If you’re going to release findings that allege wrongdoing (with the subject line “FISA Abuses at the DOJ and FBI” no less), more than one person among those who voted to release the findings should have read the underlying materials. Similarly, if the release will be prefaced by public claims that the facts uncovered are stunning and worse than Watergate, the memo should probably at least allege a lack of probable cause or identify a false statement of fact in the warrant application. Neither of those happened here. The circumstances of the release were also somewhat troubling. Here, HPSCI voted on party lines not to release the Democratic minority’s report at the same time.

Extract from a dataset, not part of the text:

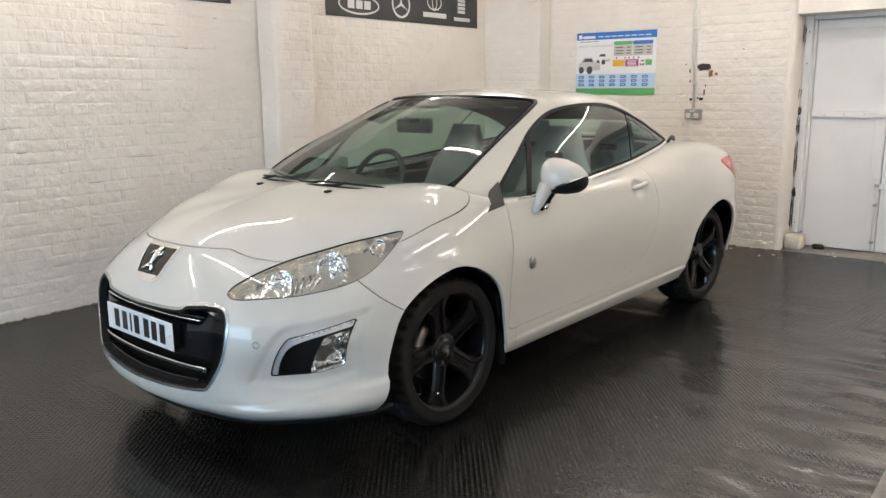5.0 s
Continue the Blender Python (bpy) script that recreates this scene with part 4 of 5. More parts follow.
# ---- wheels ----
def wheel_parts():
    e = new("wheel")
    tagged(e, "satin black five-spoke alloy wheel with low-profile tyre")
    W = 0.114
    prof = [(0.245, -W * 0.92), (0.262, -W * 1.06), (0.292, -W * 1.04), (0.308, -W * 0.86), (0.3165, -W * 0.6), (0.318, -W * 0.56), (0.311, -W * 0.55), (0.311, -W * 0.47), (0.318, -W * 0.46), (0.3185, -W * 0.08), (0.311, -W * 0.07), (0.311, W * 0.07), (0.3185, W * 0.08),
            (0.318, W * 0.46), (0.311, W * 0.47), (0.311, W * 0.55), (0.318, W * 0.56), (0.3165, W * 0.6), (0.308, W * 0.86), (0.301, W * 0.96), (0.292, W * 1.04), (0.288, W * 1.055), (0.282, W * 1.05), (0.268, W * 1.06), (0.259, W * 1.03), (0.256, W * 1.045), (0.250, W * 1.0), (0.245, W * 0.92)]
    sides = 216
    bm = bmesh.new()
    rings = []
    for i, (r, o) in enumerate(prof):
        ring = []
        for k in range(sides):
            rr = r
            block = (k + (3 if o > 0 else 0)) % 6
            if 0.3075 < r and abs(o) > 0.45 * W and block in (0, 1):
                rr = r - 0.011
            if 0.3155 < r and abs(o) < 0.47 * W and (k + int(o * 90)) % 9 == 0:
                rr = r - 0.008
            rr = 0.25 + (rr - 0.25) * 1.17
            t = 2 * math.pi * (k + (o / W) * 1.2) / sides
            ring.append(bm.verts.new((rr * math.cos(t), o, rr * math.sin(t))))
        rings.append(ring)
    for A, B in zip(rings, rings[1:]):
        for k in range(sides):
            bm.faces.new((A[k], A[(k + 1) % sides], B[(k + 1) % sides], B[k]))
    bmesh.ops.recalc_face_normals(bm, faces=bm.faces)
    part("tyre", bm, TYRE, e, "black low-profile tyre", smooth=True)
    rim = part("rim", lathe([(0.252, 0.094), (0.2555, 0.101), (0.252, 0.106), (0.246, 0.104), (0.240, 0.092), (0.236, 0.06), (0.224, 0.02), (0.222, -0.05), (0.236, -0.08), (0.252, -0.098)], 96), RIM, e, "satin black alloy rim", smooth=True)
    for k in range(5):
        bm = bmesh.new()
        st = [(0.045, 0.044, 0.070, 0.045), (0.085, 0.041, 0.077, 0.045), (0.13, 0.038, 0.087, 0.05), (0.178, 0.041, 0.095, 0.055), (0.205, 0.052, 0.098, 0.058), (0.224, 0.074, 0.099, 0.06), (0.242, 0.098, 0.098, 0.06)]
        rows = []
        for r, w, o, dep in st:
            rows.append([bm.verts.new((x, y, r)) for x, y in ((-w, o - dep), (-w, o - 0.014), (-w + 0.006, o - 0.002), (-w * 0.50, o), (-w * 0.40, o - 0.011), (w * 0.40, o - 0.011), (w * 0.50, o), (w - 0.006, o - 0.002), (w, o - 0.014), (w, o - dep))])
        for A, B in zip(rows, rows[1:]):
            for j in range(10):
                bm.faces.new((A[j], A[(j + 1) % 10], B[(j + 1) % 10], B[j]))
        bm.faces.new(rows[0])
        bm.faces.new(rows[-1])
        bmesh.ops.recalc_face_normals(bm, faces=bm.faces)
        bmesh.ops.rotate(bm, verts=bm.verts, cent=(0, 0, 0), matrix=Matrix.Rotation(radians(72 * k), 3, "Y"))
        part("spoke", bm, RIM, rim)
    part("hub", lathe([(0.0004, 0.083), (0.036, 0.083), (0.045, 0.080), (0.05, 0.072), (0.064, 0.076), (0.072, 0.068), (0.075, 0.03)], 48), RIM, rim, smooth=True)
    cap = part("centre_cap", lathe([(0.0004, 0.0875), (0.022, 0.087), (0.027, 0.084), (0.028, 0.08)], 32), PIANO, rim, "black cap with silver emblem", smooth=True)
    bm = prism([(-0.006, -0.021), (0.004, -0.020), (0.008, -0.008), (0.015, -0.005), (0.010, 0.004), (0.017, 0.012), (0.008, 0.021), (-0.005, 0.020), (-0.011, 0.011), (-0.006, 0.003), (-0.015, -0.006), (-0.008, -0.010)], 0.0025)
    bmesh.ops.translate(bm, verts=bm.verts, vec=(0, 0.0868, 0))
    part("emblem", bm, SATIN, cap)
    for k in range(5):
        t = 2 * math.pi * k / 5 + 0.3
        part("wheel_bolt", lathe([(0.0004, 0.06), (0.010, 0.06), (0.011, 0.05)], 6, "y", (0.055 * math.cos(t), 0.018, 0.055 * math.sin(t))), DASH, rim)
    part("valve", tube([(0.205 * math.sin(0.62), 0.075, -0.205 * math.cos(0.62)), (0.182 * math.sin(0.62), 0.088, -0.182 * math.cos(0.62))], 0.005, 8), SATIN, rim, "bright tyre valve", smooth=True)
    part("brake_disc", lathe([(0.07, 0.012), (0.142, 0.012), (0.142, -0.012), (0.07, -0.012)], 48, close=True), DISC, e, "iron brake disc", smooth=False)
    return e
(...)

Here, the HPSCI majority rejected a request by Democrats that the FBI and DOJ be allowed to brief the committee on areas where they think the memo goes astray, saying that the committee should not be briefed by the agencies it is investigating (what?). Those facts belie the notion that the memo was released to promote transparency. The fact that at least one member of Congress has already called for treason prosecutions against FBI and DOJ officials based on a memo that is pretty flimsy even viewed in its best light is, to me, indicative of a less-than-scrupulous attitude toward the release of national security information. The omissions in the memo are far more serious than those the memo alleges in the FISA application (even assuming the memo is true in all its particulars), and themselves show that the drafters were not especially rigorous in their analysis. Others may fairly disagree, but I don’t’ think this is a very proud day for intelligence oversight.